-- TASK DETAILS --
Extract everything from the first line through the line with "pose from metres", both ends included, except for any pictures.

-- DATA PROVIDED --

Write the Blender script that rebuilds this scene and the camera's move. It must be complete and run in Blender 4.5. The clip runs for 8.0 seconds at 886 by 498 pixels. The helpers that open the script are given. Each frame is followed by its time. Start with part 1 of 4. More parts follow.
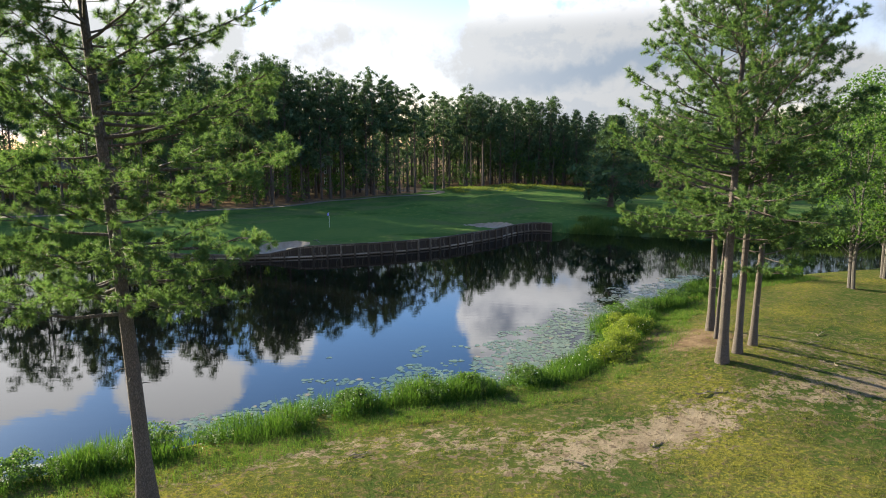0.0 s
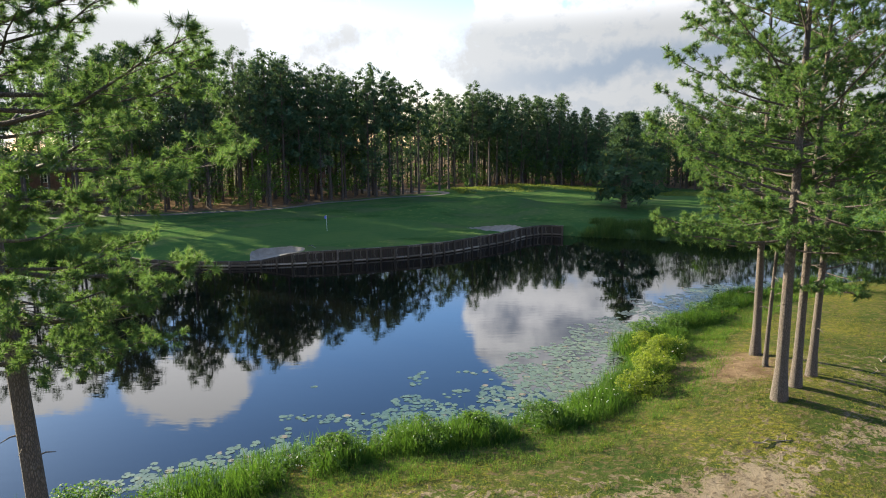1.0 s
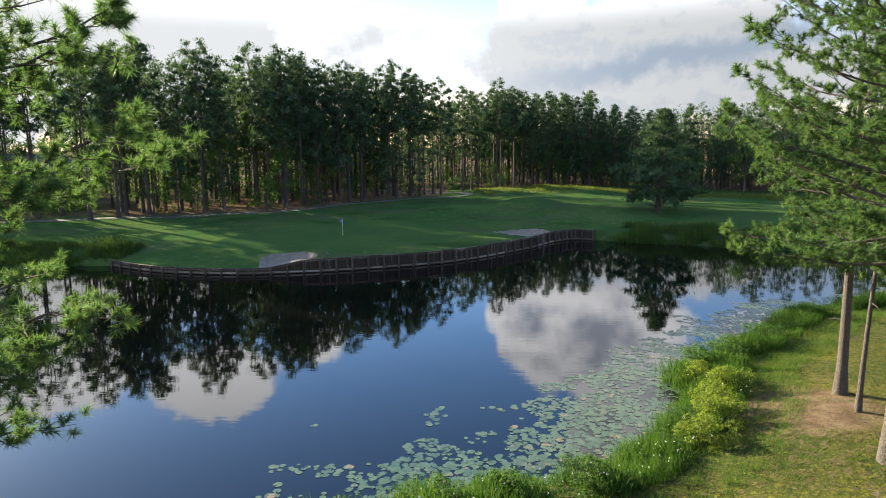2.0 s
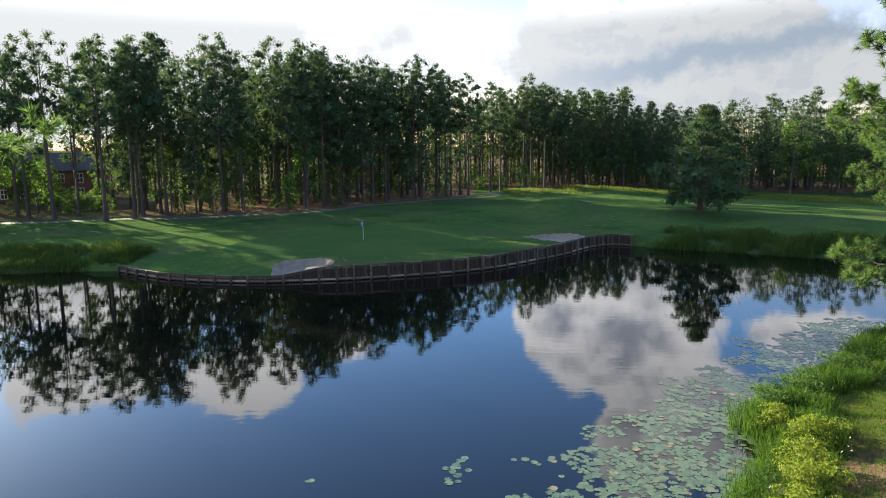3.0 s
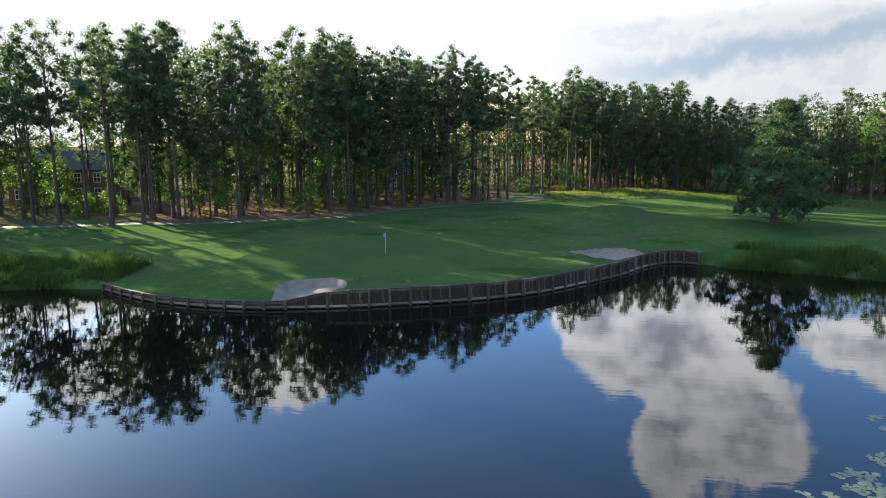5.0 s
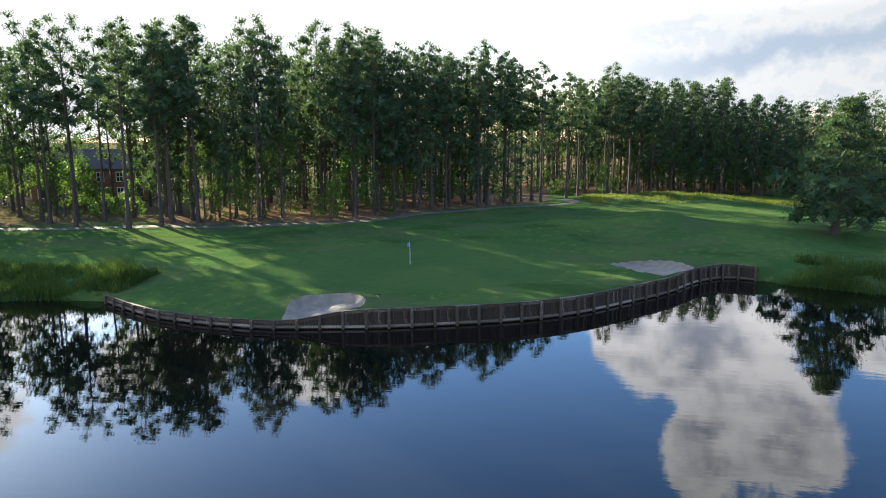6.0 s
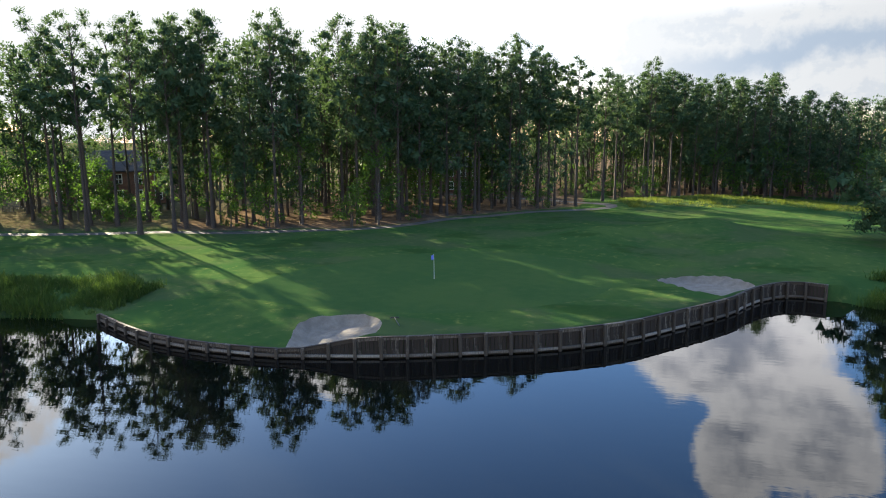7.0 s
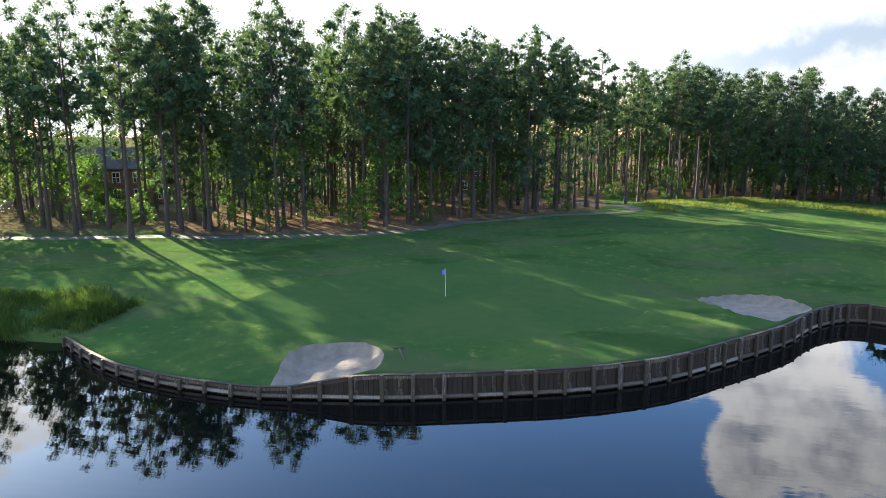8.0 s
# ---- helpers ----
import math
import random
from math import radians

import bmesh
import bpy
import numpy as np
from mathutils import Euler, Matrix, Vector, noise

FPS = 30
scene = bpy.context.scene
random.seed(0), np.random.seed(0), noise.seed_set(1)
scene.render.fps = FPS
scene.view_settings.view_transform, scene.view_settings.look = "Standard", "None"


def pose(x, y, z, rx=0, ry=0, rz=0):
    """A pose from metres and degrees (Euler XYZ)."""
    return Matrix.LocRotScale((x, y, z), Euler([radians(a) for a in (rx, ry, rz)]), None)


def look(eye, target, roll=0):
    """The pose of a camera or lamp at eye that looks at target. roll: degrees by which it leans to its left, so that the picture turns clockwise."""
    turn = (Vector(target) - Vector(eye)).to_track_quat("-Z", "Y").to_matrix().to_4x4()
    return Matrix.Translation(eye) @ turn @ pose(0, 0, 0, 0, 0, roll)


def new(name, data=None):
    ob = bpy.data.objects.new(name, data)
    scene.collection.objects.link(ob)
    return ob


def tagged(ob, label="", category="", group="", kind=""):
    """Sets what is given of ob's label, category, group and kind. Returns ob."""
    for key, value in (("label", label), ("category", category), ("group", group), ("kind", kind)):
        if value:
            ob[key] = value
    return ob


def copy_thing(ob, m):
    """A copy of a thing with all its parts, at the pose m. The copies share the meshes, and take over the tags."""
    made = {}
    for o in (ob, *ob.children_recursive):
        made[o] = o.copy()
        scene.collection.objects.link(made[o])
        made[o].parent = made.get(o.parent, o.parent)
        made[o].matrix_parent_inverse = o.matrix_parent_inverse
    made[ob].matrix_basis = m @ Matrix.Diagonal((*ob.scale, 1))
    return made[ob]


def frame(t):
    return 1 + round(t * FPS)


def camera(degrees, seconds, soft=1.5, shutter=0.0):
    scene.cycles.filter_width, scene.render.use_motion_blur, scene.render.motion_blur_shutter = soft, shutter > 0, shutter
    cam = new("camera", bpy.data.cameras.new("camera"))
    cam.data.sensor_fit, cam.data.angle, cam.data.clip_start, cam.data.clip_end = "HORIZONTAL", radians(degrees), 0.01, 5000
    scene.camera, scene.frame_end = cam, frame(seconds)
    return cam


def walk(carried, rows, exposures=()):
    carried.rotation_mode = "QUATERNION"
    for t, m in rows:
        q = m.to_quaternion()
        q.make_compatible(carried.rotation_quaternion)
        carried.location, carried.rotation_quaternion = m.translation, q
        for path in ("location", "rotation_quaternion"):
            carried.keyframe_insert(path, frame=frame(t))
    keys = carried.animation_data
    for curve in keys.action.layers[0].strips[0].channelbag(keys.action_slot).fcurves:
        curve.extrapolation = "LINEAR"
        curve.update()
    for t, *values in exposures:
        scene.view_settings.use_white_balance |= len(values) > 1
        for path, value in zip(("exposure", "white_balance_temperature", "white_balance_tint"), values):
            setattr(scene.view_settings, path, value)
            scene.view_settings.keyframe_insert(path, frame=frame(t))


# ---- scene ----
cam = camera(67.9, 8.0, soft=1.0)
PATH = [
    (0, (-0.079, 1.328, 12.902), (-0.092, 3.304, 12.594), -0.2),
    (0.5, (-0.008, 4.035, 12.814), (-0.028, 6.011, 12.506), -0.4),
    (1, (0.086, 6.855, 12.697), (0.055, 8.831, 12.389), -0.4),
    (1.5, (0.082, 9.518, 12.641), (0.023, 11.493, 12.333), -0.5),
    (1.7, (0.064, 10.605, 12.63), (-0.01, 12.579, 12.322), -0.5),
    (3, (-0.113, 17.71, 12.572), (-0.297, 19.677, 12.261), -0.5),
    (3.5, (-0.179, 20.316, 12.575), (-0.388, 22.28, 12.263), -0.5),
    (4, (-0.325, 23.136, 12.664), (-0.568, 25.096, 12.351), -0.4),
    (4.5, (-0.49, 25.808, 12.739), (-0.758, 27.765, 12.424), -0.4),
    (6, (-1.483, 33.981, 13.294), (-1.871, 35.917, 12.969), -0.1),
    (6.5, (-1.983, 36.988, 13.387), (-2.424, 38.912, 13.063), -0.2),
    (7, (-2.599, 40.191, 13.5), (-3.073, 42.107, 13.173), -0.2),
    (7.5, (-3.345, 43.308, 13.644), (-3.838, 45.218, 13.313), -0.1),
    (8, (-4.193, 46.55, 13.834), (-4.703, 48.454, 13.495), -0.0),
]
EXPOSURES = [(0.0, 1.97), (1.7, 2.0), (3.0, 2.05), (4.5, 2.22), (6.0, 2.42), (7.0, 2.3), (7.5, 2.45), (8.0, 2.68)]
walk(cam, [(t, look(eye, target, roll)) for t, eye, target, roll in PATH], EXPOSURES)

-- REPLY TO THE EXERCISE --
Write the Blender script that rebuilds this scene and the camera's move. It must be complete and run in Blender 4.5. The clip runs for 8.0 seconds at 886 by 498 pixels. The helpers that open the script are given. Each frame is followed by its time. Start with part 1 of 4. More parts follow.
0.0 s
1.0 s
2.0 s
3.0 s
5.0 s
6.0 s
7.0 s
8.0 s
# ---- helpers ----
import math
import random
from math import radians

import bmesh
import bpy
import numpy as np
from mathutils import Euler, Matrix, Vector, noise

FPS = 30
scene = bpy.context.scene
random.seed(0), np.random.seed(0), noise.seed_set(1)
scene.render.fps = FPS
scene.view_settings.view_transform, scene.view_settings.look = "Standard", "None"


def pose(x, y, z, rx=0, ry=0, rz=0):
    """A pose from metres and degrees (Euler XYZ)."""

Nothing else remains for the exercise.